Le centre d’accueil de La Verdure devait être temporaire. En juillet 2022, il accueillait 18 personnes dans d’anciens bureaux administratifs. Fin 2023, après leur évacuation de la place des Amandiers à Cayenne, des centaines de demandeurs d’asile syriens et afghans ont été transportées sur le site de La Verdure. Un transbordement effectué à l'abri des regards.
Camilllle Gaborieau/Catherine Lama •
Actuellement, environ 300 personnes vivent au camp La Verdure sans eau potable, ni électricité. Ils vivent dans de modestes habitations, faites de palettes et de bâches. Des abris totalement perméables les jours de pluie, comme en ce moment.
Camille Guédon, coordinatrice régionale de médecins du monde en Guyane souligne :
En plus des piqûres de moustiques, "On va avoir toutes les problématiques de santé qui sont liées à l'hygiène puisque l'eau est difficile d'accès, les toilettes sont fermées (bouchées). On va aussi avoir des problèmes de santé mentale puisqu'après un parcours migratoire difficile, ces personnes se retrouvent à la rue en Guyane."
L’inquiétante prolifération des rats vecteurs de la leptospirose
Le camp est une véritable déchetterie, qui attire notamment des rats. Ils prolifèrent depuis quelques semaines, jusqu'à rentrer dans les tentes. Ce qui inquiète les associations sur place. Un bébé aurait même été mordu par un rat il y a quelques semaines.
Camille Guédon, coordinatrice régionale de médecins du monde en Guyane s’inquiète de possible cas de leptospirose :
" On pense qu'il y avait déjà des rats, mais le fait qu'ils se rapprochent vraiment des personnes jusqu'à mordre les bébés cela signifie qu'ils rentrent dans les tentes et donc, possiblement, ils peuvent uriner sur les affaires, la nourriture... et donc entraîner la leptospirose chez les personnes".
Aggravation de l'état de santé des plus vulnérables
Une situation sanitaire critique, accentuée par les lenteurs administratives pour obtenir le droit à l’asile. L’absence d’hygiène aggrave le cas de personnes déjà vulnérables.
C’est le cas de Mohamad, 51 ans, arrivé il y a 3 mois à la Verdure, hospitalisé d'urgence au début du mois pour une péritonite aiguë. Une inflammation au niveau de l’abdomen qui peut s’avérer mortelle si elle n’est pas traitée.
"Quand je suis venu ici, j'ai été choqué par cet endroit. Il n'est pas adapté. L'endroit n'est pas propre, la maison n'est pas propre, l'eau n'est pas propre."
Pour ces raisons il a refusé la visite quotidienne d’une infirmière: "Les médecins m'ont dit : "vous devriez avoir un espace propre, une maison propre. » Ils voulaient m'envoyer une infirmière chaque jour pour me donner des médicaments, mais je n'ai pas cette maison.
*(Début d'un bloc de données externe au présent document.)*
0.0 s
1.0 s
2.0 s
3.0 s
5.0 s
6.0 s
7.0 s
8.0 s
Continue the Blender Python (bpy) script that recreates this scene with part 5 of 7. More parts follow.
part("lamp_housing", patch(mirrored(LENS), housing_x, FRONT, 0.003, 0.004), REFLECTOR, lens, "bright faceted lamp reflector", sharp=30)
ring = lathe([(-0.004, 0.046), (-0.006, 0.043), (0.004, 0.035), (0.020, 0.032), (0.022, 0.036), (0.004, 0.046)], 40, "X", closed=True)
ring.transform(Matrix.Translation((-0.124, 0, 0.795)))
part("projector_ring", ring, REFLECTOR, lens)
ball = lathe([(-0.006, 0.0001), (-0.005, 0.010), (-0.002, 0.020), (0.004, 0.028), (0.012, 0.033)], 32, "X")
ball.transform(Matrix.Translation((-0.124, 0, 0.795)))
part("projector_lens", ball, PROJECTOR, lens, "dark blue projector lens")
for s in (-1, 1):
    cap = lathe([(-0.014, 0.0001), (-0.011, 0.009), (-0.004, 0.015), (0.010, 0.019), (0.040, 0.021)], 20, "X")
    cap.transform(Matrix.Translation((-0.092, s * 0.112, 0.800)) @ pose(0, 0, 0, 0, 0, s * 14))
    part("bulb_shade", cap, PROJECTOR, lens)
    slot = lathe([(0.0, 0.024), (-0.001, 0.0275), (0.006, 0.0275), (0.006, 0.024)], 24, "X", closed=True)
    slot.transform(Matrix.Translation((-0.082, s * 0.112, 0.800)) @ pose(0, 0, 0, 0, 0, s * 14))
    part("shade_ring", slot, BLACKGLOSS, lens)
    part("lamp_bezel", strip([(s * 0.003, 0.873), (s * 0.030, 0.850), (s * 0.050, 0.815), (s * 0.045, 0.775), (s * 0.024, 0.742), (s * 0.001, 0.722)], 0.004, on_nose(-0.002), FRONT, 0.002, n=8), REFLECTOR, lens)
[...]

Je n'ai pas de maison propre."
Sans eau potable, ni habitat salubre, la guérison de ce réfugié sera difficile. Et comme nombre de ses compatriotes, sa situation ne sera pas débloquée avant l’enregistrement de sa demande d’asile. Un rendez-vous prévu en avril 2025. Certains courent même jusqu'à 2027.
La Cimade dénonce régulièrement le traitement inadapté de la question des réfugiés en Guyane
Lucie Curet, la représentante régionale de la Cimade reçue au JTSoir le 17 décembre et interrogée par Alexandra Silbert est revenue sur les circonstances qui ont prévalu à l’hébergement de réfugiés dans un lieu complètement inadapté :
« … C’est plutôt le réceptacle des opérations d’expulsions de camps qui se trouvaient en centre-ville et qui, depuis, se trouve sans statut avec des dispositifs d’accompagnement bricolés… Faits dans l’urgence… C’est un camp qui est dans le délabrement le plus total ». Toutefois la représentante de la Cimade note : « On revient de loin… Il n’y a pas de centre d’accueil en Outremer. Les centres d’accueil sont développés comme des hébergements d’urgence sous côtés par rapport à l’accompagnement des centres d’accueil. »
Depuis 2019, il y a eu des efforts de fait pour l’accueil des réfugiés mais cela reste très insuffisant déplore la représentante de la Cimade. La lenteur de l’administration pour la régularisation de ces situations, contribue à accentuer la fragilité de ces personnes. Tous les droits se rattachant au statut de réfugié comme le droit à un hébergement, d’aller à l’école, l’attribution d’une indemnité, sont suspendus à l’instruction des dossiers qui, au lieu de quelques jours, dure jusqu’à deux années en Guyane.